【老いの周辺】 障害者自立支援法がスタート 

【2007. 9月 05日】

障害者自立支援法がスタート

      —異なる障害を公平に認定する難しさ—
                                                        前橋市 松澤一夫

■障害程度区分
近年わが国の障害者福祉施策は大きく変化しています。平成15年に支援費制度、平成18年に障害者自立支援法があいついで施行されました。
支援費制度になり障害者の福祉サービスは措置から契約に変わりました。これまでの行政による一方的なサービス提供ではなく、利用者は障害の程度に応じてサービスの種類や事業所を選べるようになりました。
 障害者自立支援法は支援費制度を補完するもので、概要は以下のとおりです。障害者が福祉サービスを利用する場合、市町村に申請します。市町村はこの申請を受けて障害程度区分を認定し、給付サービスの内容と量を決定します。その後ケアマネジメントが行なわれ、サービスが提供されます。サービス費用の本人負担は原則一割です。ただし所得に応じて上限が設定されます。これまでの所得にのみ応じた負担より高くなりました。
 この制度の根幹をなすのが障害程度区分の認定審査です。なぜならば、この区分によって介護給付サービスの内容と量が決定されるからです。
 私は介護保険の認定審査の経験があることから依頼され、障害程度区分認定審査会の委員をしています。まだ数回の審査の経験ですが、課題は多いと思います。

■認定の手順
自立支援法による障害程度区分認定は身体、知的、精神の障害を同一基準により判定します。その手法は介護保険の要介護認定にわずかに修正を加えたものです。
 一次判定はコンピュータによるもので、二つのプロセスがあります。プロセスⅠは介護保険の七九項目から基準時間を算出しています。時間の短い(障害が軽い)順に非該当と区分1から6に振り分けられます。これは、介護保険の非該当、要支援、要介護1から5と全く同様です。
プロセスⅡは新しく加わった27項目の一部をコンピュータに入力して、より重度に変更する必要性の有無を検証します。
 二次判定は一次判定をもとにして、医師意見書、調査員の特記事項、認定調査項目で一次判定で利用されなかった11項目を勘案して五人の合議により決定されます。
医師意見書も介護保険の主治医意見書とほとんど同じで、少し修正を加えています。精神障害の特殊性に配慮しててんかん発作の項目が加えられました。さらに、精神障害の機能評価として、精神症状の重篤さと生活障害の程度をそれぞれ例をあげて数字で記入するようになっています。審査する側から見ますと、この二つの評価は現在の状態が集約されていて大変役に立ちます。

■変動する精神症状
この審査のむずかしさは全く質の異なる障害を同一基準で判定することです。
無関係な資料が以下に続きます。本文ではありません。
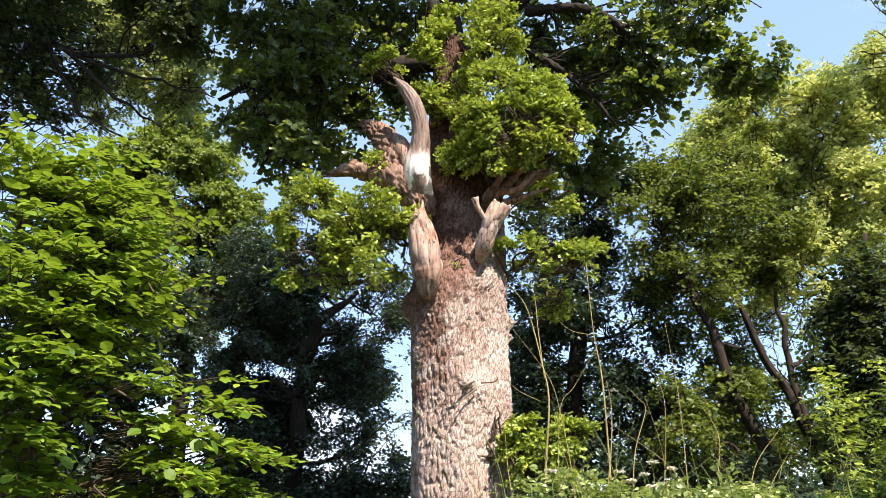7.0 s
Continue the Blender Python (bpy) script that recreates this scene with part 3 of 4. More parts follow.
for k, (pts, r0) in enumerate([([(0.47, 11.62, 3.77), (0.29, 11.50, 3.68), (0.18, 11.40, 3.72), (0.10, 11.35, 3.61)], .018), ([(0.51, 11.62, 3.65), (0.32, 11.50, 3.50), (0.21, 11.40, 3.39)], .015), ([(0.58, 11.60, 3.74), (0.78, 11.50, 3.74), (0.85, 11.45, 3.81)], .013)]):
    part("snag", tube(pts, [r0, r0 * .8, r0 * .4], 10, 12, lump=0.2, seed=k), M_GREY_BARK, oak)

rng = np.random.default_rng(4)
CROWN_WEST = [((-4.38, 11.45, 13.88), (0.84, 1.26, 0.84), 384), ((-3.65, 11.95, 14.99), (1.18, 1.51, 0.92), 538), ((-2.43, 12.05, 13.10), (1.26, 1.26, 0.92), 513), ((-3.62, 11.65, 11.14), (1.09, 1.26, 1.01), 538),
              ((-2.64, 12.05, 10.01), (1.26, 1.34, 0.92), 589), ((-3.30, 11.65, 8.70), (0.84, 1.09, 0.84), 422), ((-2.89, 12.05, 8.20), (0.84, 1.01, 0.59), 307), ((-2.04, 13.25, 9.40), (0.92, 0.92, 0.84), 359),
              ((-5.10, 11.95, 16.18), (0.84, 1.26, 0.67), 282), ((-2.89, 12.45, 18.14), (2.02, 1.85, 1.26), 589)]
CROWN_MID = [((-1.77, 12.65, 11.65), (1.09, 1.26, 0.92), 487), ((-1.72, 13.45, 17.12), (1.26, 1.51, 1.01), 461), ((0.11, 13.95, 17.24), (1.34, 1.51, 1.09), 487), ((0.86, 14.25, 15.21), (1.09, 1.01, 0.92), 307),
             ((-1.06, 14.25, 14.61), (1.01, 1.01, 0.84), 333), ((0.89, 12.95, 18.82), (2.02, 1.85, 1.26), 589), ((-0.03, 14.60, 14.34), (1.2, 0.8, 1.0), 260), ((1.00, 14.60, 13.96), (1.2, 0.8, 1.0), 260),
             ((1.38, 14.80, 16.16), (1.2, 0.9, 1.0), 240), ((-0.58, 14.20, 12.71), (0.9, 0.7, 0.8), 180), ((-1.31, 14.00, 10.60), (0.8, 0.7, 0.9), 180), ((-1.23, 14.00, 8.86), (0.7, 0.7, 0.8), 120)]
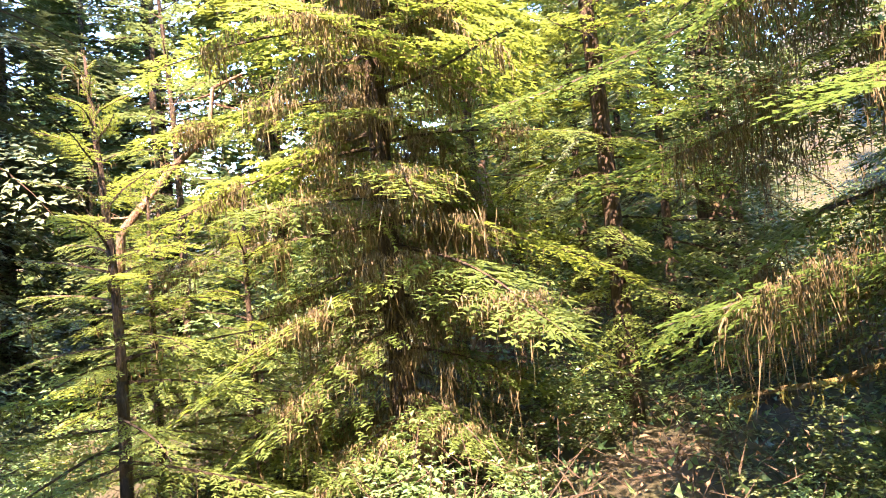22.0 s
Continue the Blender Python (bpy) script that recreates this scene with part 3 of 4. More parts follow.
# ---- conifers ----
def spray(seed, L, laterals, leaf_len, leaf_w, step, droop=0.22, spread=0.42, crook=0.0):
    """Leaflets of one flat conifer bough along +x."""
    rng = RS(seed)
    s = np.linspace(0, 1, 9)
    ax = np.stack([L * s, 0.04 * L * np.sin(s * 4 + seed), L * (0.10 * s - droop * s ** 2)], -1)
    ax[1:, 1:] += np.cumsum(rng.normal(0, 1, (8, 2)), 0) * crook * L
    P, D, N, W = [], [], [], []
    for i in range(laterals):
        u = 0.10 + 0.90 * (i + rng.uniform(0, 0.6)) / laterals
        sg = 1 if i % 2 else -1
        ln = L * spread * (1 - u) ** 0.75 * min(1, 0.3 + u * 3.5) * rng.uniform(0.45, 1.15) + 0.08 * L
        foot = np.array([np.interp(u, s, ax[:, k]) for k in range(3)])
        d = unit(np.array([0.62 + rng.uniform(-0.28, 0.28), sg * 0.8, -0.06 + rng.uniform(-0.12, 0.12)]))
        m = max(2, int(ln / step))
        t = (np.arange(m) + 0.6) / m
        q = foot + d * (ln * t)[:, None] + np.array([0, 0, -1.0]) * (0.20 * ln * t ** 2)[:, None] + rng.normal(0, 0.3 * step, (m, 3)) * np.array([1, 1, 0.5])
        sv = np.array([-d[1], d[0], 0.0])
        for g in (1, -1):
            P.append(q)
            D.append(d * 0.85 + sv * g * 0.7 + rng.uniform(-0.5, 0.5, (m, 3)) * np.array([1, 1, 0.35]) + np.array([0, 0, -0.10]))
            N.append(np.array([0, 0, 1.0]) + rng.uniform(-0.3, 0.3, (m, 3)))
            W.append(leaf_len * (1.05 - 0.5 * t) * rng.uniform(0.55, 1.3, m))
    P, D, N, W = (np.concatenate(v) for v in (P, D, N, W))
    return ax, P, unit(D), N, W, np.full(len(W), leaf_w)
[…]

すなわち一次判定ソフトが知的および精神障害に対応できていないことによると思われます。
 その理由の第一は、介護保険で使用している七九項目は身体障害の介護に要する時間はよく反映していますが、認知症に対しては不十分であるということがこれまでの経験で明らかです。さまざまな工夫がなされましたが、認知症に関しては二次判定に頼っている現状です。同様のことが知的障害ばかりでなく精神障害にもあてはまります。認定項目数を増して106項目にしてもカバーしきれていません。
 第二は、身体症状は日時や場所によって変化しませんが、精神症状は状況により変動します。一回の訪問調査では状態の把握が困難な場合もありえます。さらに、症状のとらえ方が専門家でないとむずかしいこともあります。そのため医師意見書と訪問調査票の不一致も多く見られます。
 第三は精神障害や知的障害がありながらも身体的には自立している人で精神症状のために社会的に多くの援助を必要とする場合の区分をどうするかという問題もあります。二、三段階の区分変更は状態像の例にも記載がなく勇気が必要です。
 
■事例の集積を
近い将来、障害程度区分を介護保険に統合して、介護給付を一本化する予定といわれています。しかし、現在の障害程度区分認定審査ではそれぞれの障害に対して公平な判定であるか疑問が残ります。
今後一次判定の認定項目を吟味して、それぞれの障害の特性が十分反映されるようにする必要があります。現段階では時間をかけてさまざまな例を集積して検討すべきです。